Reportagens envolvendo games tendem a padecer do mesmo mal: desinformação. Mais perigoso do que permanecer ignorante é saber apenas parte da verdade e se contentar com isto, algo cada vez mais frequente no jornalismo, ou ao menos o brasileiro. São reportagens que não apenas ofendem gamers e desenvolvedores, como cospem na face do verdadeiro jornalismo como agente a serviço da sociedade. Entenda mais.
Se por um lado é benéfico a todos que os games sejam divulgados, consequentemente fortalecendo a presença da indústria no país, por outro há cada vez menos esperança na colaboração da mídia para que isto seja possível.

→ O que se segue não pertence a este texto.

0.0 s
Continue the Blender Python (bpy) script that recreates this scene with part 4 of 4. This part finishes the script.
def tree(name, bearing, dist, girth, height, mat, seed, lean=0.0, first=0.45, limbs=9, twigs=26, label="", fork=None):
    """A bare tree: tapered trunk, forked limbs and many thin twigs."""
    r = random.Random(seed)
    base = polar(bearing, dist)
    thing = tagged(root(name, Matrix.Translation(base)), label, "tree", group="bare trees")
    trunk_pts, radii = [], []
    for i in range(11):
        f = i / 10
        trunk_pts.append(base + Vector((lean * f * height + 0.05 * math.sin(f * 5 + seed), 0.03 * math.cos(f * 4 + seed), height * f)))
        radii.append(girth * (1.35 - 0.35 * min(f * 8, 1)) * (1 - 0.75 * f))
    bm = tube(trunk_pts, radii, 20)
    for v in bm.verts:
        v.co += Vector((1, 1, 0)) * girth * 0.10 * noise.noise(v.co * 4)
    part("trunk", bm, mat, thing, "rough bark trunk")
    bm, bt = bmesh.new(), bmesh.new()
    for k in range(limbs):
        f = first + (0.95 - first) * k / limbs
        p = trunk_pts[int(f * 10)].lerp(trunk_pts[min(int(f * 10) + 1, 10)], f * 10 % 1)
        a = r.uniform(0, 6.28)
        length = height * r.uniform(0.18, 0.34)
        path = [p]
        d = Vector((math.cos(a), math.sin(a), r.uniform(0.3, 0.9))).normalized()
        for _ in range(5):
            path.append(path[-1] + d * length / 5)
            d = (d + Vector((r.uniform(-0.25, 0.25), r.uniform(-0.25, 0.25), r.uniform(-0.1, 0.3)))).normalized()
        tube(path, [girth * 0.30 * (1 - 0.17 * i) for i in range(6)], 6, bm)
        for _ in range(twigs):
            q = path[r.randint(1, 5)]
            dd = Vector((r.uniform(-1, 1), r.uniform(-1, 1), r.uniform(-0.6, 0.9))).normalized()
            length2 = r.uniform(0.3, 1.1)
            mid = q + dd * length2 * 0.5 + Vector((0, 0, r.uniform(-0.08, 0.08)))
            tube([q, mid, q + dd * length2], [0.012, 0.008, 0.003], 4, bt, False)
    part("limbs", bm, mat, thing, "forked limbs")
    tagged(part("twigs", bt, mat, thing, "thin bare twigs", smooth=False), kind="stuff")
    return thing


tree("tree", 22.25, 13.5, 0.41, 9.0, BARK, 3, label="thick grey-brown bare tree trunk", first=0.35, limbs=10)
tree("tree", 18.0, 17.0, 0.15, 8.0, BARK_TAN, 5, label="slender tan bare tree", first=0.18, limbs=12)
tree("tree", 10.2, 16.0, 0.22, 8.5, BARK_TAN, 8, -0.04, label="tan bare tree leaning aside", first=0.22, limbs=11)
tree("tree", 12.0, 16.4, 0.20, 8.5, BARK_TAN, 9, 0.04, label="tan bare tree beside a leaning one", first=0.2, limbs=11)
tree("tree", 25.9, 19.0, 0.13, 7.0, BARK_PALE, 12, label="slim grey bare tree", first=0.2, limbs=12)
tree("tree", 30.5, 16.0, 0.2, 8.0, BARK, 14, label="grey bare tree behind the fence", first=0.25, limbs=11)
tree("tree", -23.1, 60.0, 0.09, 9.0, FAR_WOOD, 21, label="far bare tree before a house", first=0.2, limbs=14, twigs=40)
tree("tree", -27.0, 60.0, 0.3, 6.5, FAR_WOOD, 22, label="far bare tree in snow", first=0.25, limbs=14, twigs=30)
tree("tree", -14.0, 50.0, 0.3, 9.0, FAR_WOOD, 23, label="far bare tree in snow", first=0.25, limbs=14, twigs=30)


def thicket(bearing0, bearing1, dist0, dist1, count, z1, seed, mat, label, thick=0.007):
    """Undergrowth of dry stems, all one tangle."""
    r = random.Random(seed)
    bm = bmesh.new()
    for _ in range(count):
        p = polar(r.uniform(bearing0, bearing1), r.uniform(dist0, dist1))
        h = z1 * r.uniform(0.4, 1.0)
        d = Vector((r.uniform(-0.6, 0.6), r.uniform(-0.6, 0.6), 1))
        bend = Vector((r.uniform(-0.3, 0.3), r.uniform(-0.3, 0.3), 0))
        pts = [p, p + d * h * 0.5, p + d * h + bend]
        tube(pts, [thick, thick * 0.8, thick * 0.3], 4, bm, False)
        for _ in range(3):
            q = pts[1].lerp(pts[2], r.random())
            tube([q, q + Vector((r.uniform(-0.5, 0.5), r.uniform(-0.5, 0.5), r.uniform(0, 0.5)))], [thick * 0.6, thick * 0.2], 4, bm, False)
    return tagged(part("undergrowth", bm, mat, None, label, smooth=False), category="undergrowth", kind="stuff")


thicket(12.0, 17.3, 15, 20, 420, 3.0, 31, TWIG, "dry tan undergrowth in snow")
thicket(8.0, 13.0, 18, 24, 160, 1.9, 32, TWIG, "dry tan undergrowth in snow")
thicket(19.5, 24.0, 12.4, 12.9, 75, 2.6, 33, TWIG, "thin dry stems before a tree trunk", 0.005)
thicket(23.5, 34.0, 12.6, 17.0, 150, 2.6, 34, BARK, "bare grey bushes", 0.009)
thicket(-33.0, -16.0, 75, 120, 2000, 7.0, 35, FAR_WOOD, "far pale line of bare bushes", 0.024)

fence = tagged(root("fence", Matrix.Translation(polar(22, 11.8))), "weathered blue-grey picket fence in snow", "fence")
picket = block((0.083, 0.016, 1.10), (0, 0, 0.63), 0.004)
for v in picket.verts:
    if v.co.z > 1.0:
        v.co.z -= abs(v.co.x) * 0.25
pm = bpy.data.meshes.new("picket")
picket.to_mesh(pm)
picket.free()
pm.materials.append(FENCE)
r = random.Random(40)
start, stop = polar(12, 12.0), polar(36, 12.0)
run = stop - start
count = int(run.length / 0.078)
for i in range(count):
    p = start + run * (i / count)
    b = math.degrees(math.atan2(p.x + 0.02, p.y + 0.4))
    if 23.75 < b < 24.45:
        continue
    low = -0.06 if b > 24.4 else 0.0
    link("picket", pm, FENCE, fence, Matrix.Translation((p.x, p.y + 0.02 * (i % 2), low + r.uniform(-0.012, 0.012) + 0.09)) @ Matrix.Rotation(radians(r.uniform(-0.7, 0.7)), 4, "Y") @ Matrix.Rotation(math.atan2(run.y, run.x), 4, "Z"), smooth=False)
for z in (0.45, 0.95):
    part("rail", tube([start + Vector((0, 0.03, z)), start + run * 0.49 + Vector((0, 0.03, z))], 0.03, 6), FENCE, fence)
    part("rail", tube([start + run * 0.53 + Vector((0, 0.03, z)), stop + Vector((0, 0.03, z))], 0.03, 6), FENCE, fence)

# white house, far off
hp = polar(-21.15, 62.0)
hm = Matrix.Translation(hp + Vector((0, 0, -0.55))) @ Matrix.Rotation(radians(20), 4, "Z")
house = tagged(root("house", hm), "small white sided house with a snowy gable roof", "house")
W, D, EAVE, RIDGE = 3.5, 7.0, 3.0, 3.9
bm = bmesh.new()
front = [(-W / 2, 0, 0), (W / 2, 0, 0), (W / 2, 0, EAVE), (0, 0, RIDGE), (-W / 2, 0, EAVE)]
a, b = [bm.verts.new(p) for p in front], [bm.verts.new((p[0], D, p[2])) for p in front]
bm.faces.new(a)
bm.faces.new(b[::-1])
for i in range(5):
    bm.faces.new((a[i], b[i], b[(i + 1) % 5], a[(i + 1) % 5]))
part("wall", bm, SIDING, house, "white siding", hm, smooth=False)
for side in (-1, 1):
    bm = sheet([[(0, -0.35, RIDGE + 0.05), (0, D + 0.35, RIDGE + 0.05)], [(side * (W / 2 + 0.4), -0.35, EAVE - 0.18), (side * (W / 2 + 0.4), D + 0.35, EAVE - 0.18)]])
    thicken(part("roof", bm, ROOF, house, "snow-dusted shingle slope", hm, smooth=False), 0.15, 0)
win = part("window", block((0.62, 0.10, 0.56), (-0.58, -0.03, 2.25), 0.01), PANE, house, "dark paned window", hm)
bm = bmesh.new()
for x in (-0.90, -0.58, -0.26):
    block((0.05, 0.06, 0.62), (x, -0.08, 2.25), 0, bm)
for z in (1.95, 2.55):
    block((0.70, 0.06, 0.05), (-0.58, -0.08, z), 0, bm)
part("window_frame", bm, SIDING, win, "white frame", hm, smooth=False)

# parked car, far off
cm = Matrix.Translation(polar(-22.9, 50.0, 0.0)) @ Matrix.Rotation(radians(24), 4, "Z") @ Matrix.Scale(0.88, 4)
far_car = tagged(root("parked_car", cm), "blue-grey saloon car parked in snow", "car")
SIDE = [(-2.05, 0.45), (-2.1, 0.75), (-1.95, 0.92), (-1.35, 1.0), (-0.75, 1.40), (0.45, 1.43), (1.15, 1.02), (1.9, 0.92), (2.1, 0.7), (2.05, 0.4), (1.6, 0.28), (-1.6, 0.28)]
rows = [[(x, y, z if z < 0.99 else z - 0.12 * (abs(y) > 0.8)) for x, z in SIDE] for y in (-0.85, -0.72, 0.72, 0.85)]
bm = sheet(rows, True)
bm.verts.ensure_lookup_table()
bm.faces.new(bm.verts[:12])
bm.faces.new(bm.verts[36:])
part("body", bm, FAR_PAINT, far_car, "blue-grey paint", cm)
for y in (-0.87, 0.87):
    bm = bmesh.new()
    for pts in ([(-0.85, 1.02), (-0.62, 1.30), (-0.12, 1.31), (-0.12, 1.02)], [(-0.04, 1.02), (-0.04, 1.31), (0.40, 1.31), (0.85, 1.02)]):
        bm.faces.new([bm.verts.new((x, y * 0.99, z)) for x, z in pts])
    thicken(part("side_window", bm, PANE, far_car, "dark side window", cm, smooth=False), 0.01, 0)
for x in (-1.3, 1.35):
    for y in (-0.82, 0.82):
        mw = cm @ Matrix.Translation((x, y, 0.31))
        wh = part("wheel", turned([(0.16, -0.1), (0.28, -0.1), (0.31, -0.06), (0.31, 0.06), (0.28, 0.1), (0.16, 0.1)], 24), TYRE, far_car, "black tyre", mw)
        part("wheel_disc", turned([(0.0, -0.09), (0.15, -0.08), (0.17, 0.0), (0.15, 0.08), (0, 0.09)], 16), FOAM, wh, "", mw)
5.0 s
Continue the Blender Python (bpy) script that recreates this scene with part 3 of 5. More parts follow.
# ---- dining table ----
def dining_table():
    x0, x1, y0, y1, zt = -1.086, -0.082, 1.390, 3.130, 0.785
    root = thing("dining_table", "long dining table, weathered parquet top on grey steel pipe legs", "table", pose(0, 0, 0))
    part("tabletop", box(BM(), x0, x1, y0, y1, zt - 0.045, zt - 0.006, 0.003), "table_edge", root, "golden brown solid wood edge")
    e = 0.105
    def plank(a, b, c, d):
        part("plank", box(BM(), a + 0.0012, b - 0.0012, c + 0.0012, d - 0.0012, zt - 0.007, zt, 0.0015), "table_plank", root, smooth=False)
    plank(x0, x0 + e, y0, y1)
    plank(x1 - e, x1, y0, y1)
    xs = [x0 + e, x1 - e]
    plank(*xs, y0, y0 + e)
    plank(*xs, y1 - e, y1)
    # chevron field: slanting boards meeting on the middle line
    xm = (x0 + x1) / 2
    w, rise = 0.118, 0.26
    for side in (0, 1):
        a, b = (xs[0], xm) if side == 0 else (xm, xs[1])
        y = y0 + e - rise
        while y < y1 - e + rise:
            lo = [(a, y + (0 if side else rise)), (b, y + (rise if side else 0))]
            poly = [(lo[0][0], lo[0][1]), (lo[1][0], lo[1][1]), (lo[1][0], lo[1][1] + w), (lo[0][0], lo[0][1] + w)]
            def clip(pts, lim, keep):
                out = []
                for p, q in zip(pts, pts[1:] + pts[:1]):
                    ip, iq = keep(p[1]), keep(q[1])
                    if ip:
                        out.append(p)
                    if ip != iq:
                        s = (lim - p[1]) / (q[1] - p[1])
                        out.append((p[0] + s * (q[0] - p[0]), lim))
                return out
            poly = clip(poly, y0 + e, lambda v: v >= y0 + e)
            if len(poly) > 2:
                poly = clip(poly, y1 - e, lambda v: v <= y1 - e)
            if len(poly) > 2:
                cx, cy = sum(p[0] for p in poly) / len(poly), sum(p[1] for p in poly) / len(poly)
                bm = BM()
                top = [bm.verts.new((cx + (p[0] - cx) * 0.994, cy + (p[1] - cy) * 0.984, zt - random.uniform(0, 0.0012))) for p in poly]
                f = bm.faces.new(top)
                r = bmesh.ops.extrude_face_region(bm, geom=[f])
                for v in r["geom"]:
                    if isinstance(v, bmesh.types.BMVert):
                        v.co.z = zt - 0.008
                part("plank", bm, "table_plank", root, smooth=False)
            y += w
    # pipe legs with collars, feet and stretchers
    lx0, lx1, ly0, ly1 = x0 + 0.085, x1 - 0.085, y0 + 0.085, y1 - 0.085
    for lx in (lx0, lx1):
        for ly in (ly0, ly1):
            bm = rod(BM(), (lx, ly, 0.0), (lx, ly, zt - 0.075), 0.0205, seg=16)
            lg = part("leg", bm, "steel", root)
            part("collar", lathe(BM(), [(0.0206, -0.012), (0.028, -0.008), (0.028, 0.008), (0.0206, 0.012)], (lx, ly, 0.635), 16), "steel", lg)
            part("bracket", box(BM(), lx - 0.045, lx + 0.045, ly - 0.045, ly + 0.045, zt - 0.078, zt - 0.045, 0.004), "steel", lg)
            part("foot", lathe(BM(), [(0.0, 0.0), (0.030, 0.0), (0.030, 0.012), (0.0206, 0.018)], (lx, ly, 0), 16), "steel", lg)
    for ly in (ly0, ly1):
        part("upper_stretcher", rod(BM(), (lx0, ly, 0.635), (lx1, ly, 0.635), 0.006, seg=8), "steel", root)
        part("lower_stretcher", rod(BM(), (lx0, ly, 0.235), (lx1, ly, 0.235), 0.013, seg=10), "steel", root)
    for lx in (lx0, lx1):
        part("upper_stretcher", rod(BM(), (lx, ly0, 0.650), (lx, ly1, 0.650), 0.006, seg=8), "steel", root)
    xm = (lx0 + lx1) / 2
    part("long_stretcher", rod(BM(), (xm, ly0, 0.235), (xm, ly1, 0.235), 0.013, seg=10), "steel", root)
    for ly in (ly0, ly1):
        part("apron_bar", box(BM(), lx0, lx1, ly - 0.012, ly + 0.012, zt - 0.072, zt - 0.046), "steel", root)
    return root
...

Uma demonstração de como a mídia frequentemente despreza opiniões contrárias à que deseja exibir, analisemos a seguinte reportagem recente do canal Record sobre o mod "GTA Torcidas" e como ele supostamente está distorcendo os valores dos jovens e promovendo a violência:
Sendo naturalmente muito complexo usar o Google ou entrevistar gente que entende (disse entende, vivencia, discute; não quem acha que entende), tomei a liberdade de separar minhas observações em tópicos, de modo que até os mais preguiçosos enfrentem menor dificuldade para acompanhar:
- Terminologia: A reportagem constantemente se refere ao GTA Torcidas como jogo, um produto completo, o que obviamente não é verdade: trata-se de um mod, uma alteração do produto original. Você pode pensar que não faz diferença, mas evidencia a total falta de interesse em conhecer o assunto.
- Imparcialidade: Veja que magnífica a consideração com outros pontos de vista: "Tem gente que acha que..." e para por aí. Nunca essa gente é identificada, muito menos dada a voz. Tendenciosidade nenhuma, claro.
- Correlação implica causalidade: Ou, ao menos, é o que pensam vários jornalistas. É interessante como ninguém considera a possibilidade de que a violência cotidiana apenas se reflete nos games, e não o contrário, como afirmam. Novamente, tendenciosidade nenhuma.
- Opinião pública: Mesmo com tudo isso, ou melhor, por causa de tudo isso, a reportagem atinge seu objetivo: chocar e posicionar a sociedade contra "games politicamente incorretos". Devemos bani-los. Claro que as enormes dificuldades no processo são irrelevantes, e que se danem os vários interesses envolvidos na questão.
Boa parte dos detalhes apontados podem ser mencionados em relação a pesquisas envolvendo games, e aí dois assuntos tradicionalmente negligenciados pela mídia não-especialista — games e ciência — unem-se em um desastre certo.
Destaca-se nessas reportagens "científicas" a grosseira interpretação dos dados, principalmente com a premissa de que correlação implica causalidade. O fato de gamers, em determinada pesquisa, apresentarem tendência a depressão ou um distúrbio psíquico qualquer, não indica absolutamente nada à respeito de games causarem estes males.
Algumas boas almas tentam contornar a situação com um jornalismo dedicado (como Guilherme Gamer, que inclusive fez um vídeo comentando outra reportagem da Record sobre games), mas prevalece apenas no contexto de mídia especializada. Ou seja, material de gamers para gamers. O público geral continua nas sombras, sujeito à falta de compromisso social que acomete a mídia popular.
Sinceramente, eu gosto de saber a opinião do repórter. Gosto de ver que ele é humano e escolhe um lado. Porém, o que a Record faz não é o mesmo que A Liga. Não é a primeira vez que uma reportagem da emissora foi visivelmente parcial e discriminatória. Infelizmente, para a maioria que não procura se aprofundar no assunto, esta é a verdade, e para nós, a credibilidade da Record cai ainda mais.